Copies of The Casual Vacancy on display in a bookshop in central London. Photos: ReutersCopies of The Casual Vacancy on display in a bookshop in central London. Photos: Reuters

First reviews of Harry Potter author JK Rowling’s novel for adults yesterday praised its Dickensian scope and social message, but warned the gritty, even obscene tale was a far cry from Hogwarts.

Shortly before the release of the hotly-awaited The Casual Vacancy, several reviewers said they were taken aback to read grimy scenes of sex and drugs, but added the author’s most vivid writing was on the familiar ground of adolescence.

“I had just read a passage written by the world ’s favourite children’s author in which a teenager is raped by her mother’s heroin dealer, a man who may well be the father of the girl’s own three-year-old stepbrother, although it’s hard to know for sure when the mum concerned is a prostitute,” wrote Allison Pearson in The Daily Telegraph.

The novel is sometimes funny, often startingly well observed, and full of cruelty

She added that the novel, a story of poverty and politics in an English village – of which a million copies have been pre-ordered – was “sometimes funny, often startlingly well observed, and full of cruelty and despair”.

But The Mirror tabloid labelled it “Harry Potter and the Goblet of Filth”, warning the author famed for her stories of young wizards was “sure to face stern criticism for featuring the C-word and F-word hundreds of times”.

Theo Tait in The Guardian newspaper said: “The Casual Vacancy is no masterpiece, but it’s not bad at all: intelligent, workmanlike and often funny.

“The worst you could say about it, really, is that it doesn’t deserve the media frenzy surrounding it.

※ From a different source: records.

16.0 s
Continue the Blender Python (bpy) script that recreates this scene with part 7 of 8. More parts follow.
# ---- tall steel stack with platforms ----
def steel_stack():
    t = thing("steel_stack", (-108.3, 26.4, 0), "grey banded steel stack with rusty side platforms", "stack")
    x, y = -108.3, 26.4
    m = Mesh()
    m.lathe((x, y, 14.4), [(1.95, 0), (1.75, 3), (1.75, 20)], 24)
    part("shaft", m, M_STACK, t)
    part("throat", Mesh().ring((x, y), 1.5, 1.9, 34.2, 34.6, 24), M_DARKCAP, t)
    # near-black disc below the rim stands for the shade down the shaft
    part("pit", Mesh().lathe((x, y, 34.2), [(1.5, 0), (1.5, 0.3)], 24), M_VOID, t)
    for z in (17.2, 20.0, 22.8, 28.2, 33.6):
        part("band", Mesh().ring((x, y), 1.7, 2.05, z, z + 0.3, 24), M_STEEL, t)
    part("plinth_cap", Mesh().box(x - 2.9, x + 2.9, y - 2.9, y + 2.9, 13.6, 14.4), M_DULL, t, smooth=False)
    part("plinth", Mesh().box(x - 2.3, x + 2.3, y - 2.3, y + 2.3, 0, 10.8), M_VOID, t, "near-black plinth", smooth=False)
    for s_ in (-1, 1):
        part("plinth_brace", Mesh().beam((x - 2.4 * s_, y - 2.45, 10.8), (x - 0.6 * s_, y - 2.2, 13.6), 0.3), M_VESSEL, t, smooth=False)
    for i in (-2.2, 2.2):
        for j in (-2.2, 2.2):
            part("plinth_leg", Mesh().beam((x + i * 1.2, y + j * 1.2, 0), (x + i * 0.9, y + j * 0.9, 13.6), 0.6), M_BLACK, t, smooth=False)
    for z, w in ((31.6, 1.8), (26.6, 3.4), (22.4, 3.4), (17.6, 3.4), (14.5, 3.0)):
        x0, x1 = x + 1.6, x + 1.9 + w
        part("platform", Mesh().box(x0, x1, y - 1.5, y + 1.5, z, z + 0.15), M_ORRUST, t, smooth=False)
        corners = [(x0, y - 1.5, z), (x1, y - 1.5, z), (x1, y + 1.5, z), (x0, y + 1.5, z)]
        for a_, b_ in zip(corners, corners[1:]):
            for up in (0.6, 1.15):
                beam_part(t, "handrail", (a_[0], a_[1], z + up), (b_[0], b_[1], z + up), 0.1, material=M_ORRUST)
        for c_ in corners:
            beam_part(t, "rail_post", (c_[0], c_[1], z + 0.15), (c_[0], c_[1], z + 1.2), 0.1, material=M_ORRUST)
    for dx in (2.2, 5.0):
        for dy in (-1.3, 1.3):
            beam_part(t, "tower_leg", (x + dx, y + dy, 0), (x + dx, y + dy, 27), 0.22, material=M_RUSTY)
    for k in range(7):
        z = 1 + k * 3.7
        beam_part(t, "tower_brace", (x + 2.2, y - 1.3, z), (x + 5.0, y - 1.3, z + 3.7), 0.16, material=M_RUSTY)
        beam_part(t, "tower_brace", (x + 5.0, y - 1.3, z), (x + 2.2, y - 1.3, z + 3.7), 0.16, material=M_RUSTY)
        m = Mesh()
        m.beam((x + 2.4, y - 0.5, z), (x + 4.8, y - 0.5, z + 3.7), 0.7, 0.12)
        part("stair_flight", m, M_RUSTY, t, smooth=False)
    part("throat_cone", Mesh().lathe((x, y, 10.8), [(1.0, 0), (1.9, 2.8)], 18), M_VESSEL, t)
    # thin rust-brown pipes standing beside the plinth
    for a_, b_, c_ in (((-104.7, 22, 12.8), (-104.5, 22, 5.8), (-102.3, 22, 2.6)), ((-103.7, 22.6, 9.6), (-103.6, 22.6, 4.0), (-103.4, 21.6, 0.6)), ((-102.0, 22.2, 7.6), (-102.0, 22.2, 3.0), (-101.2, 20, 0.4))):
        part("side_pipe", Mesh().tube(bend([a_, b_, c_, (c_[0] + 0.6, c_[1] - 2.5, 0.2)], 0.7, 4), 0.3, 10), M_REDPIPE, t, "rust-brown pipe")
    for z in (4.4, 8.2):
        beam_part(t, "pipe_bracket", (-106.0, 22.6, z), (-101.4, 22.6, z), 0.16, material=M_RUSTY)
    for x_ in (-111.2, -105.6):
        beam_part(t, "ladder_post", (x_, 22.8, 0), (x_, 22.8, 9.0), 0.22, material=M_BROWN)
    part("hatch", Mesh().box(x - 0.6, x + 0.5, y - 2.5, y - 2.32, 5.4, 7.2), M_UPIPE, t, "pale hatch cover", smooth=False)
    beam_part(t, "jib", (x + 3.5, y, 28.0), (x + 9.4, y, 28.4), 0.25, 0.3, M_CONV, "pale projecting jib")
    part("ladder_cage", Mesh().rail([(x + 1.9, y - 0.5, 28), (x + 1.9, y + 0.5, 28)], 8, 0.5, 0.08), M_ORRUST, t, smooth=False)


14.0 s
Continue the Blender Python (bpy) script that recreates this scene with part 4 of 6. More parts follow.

And who nowadays thinks that merit and publicity have anything do with each other?”

He labelled the edgier scenes “superficial excitements”, saying the novel created a sense of “slight anti-climax” despite its “richly peopled, densely-imagined world”.

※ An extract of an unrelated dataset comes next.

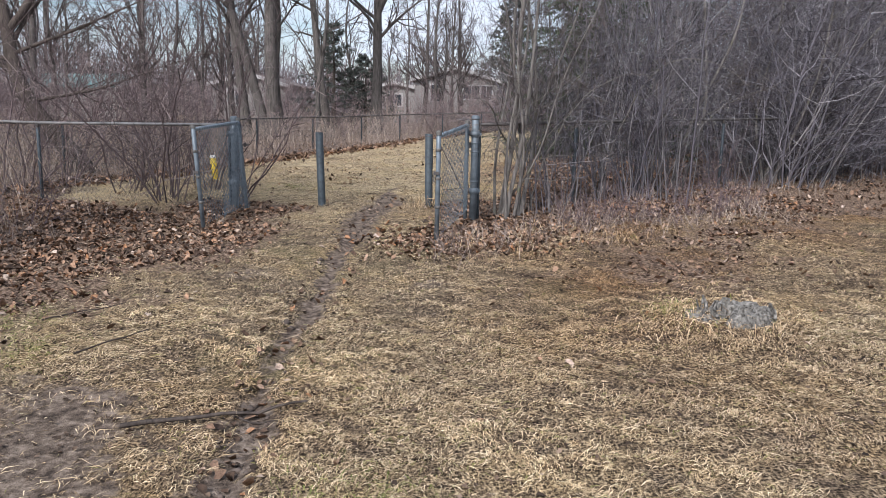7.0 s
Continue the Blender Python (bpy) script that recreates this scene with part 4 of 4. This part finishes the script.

Set in the picturesque fictional village of Pagford in England, the black comedy deals with the fight to fill a slot on the parish council after the incumbent’s sudden death, and hinges on the fate of a squalid housing estate.

Kept closely under wraps until publication, it hit bookshops yesterday and is expected to become Britain’s top-selling fiction title.

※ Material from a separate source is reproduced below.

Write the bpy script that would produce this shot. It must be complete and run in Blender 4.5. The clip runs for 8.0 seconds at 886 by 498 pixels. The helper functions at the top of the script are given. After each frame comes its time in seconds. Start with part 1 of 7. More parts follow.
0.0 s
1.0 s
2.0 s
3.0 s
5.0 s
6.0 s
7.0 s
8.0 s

In The Independent, Boyd Tonkin called it a “song of freedom” after Rowling’s seven child-ren’s books, which made her the world’s first billionaire author.

While decrying the novel’s “clunkily satirical set-pieces”, he said it “picks up passion, verve and even magic” when dealing with its teenage characters.

“All the social and hormonal turbulence that the later Potter volumes had to veil in the euphemisms of fantasy appear in plain sight here,” he wrote. “The novel builds into a vividly melo-dramatic climax with these kids at its heart.”

And writing in The Times, Erica Wagner said the book was founded on “the idea of the novel as a force for social good” but could be “a tiny bit dull”.

For the Telegraph’s reviewer, however, a top concern was the risk of the book falling into the wrong hands.

“In the coming days, along with thousands of parents around the world,” she wrote, “I will have to do something that offends our best instincts: I will try to stop my children reading a book.”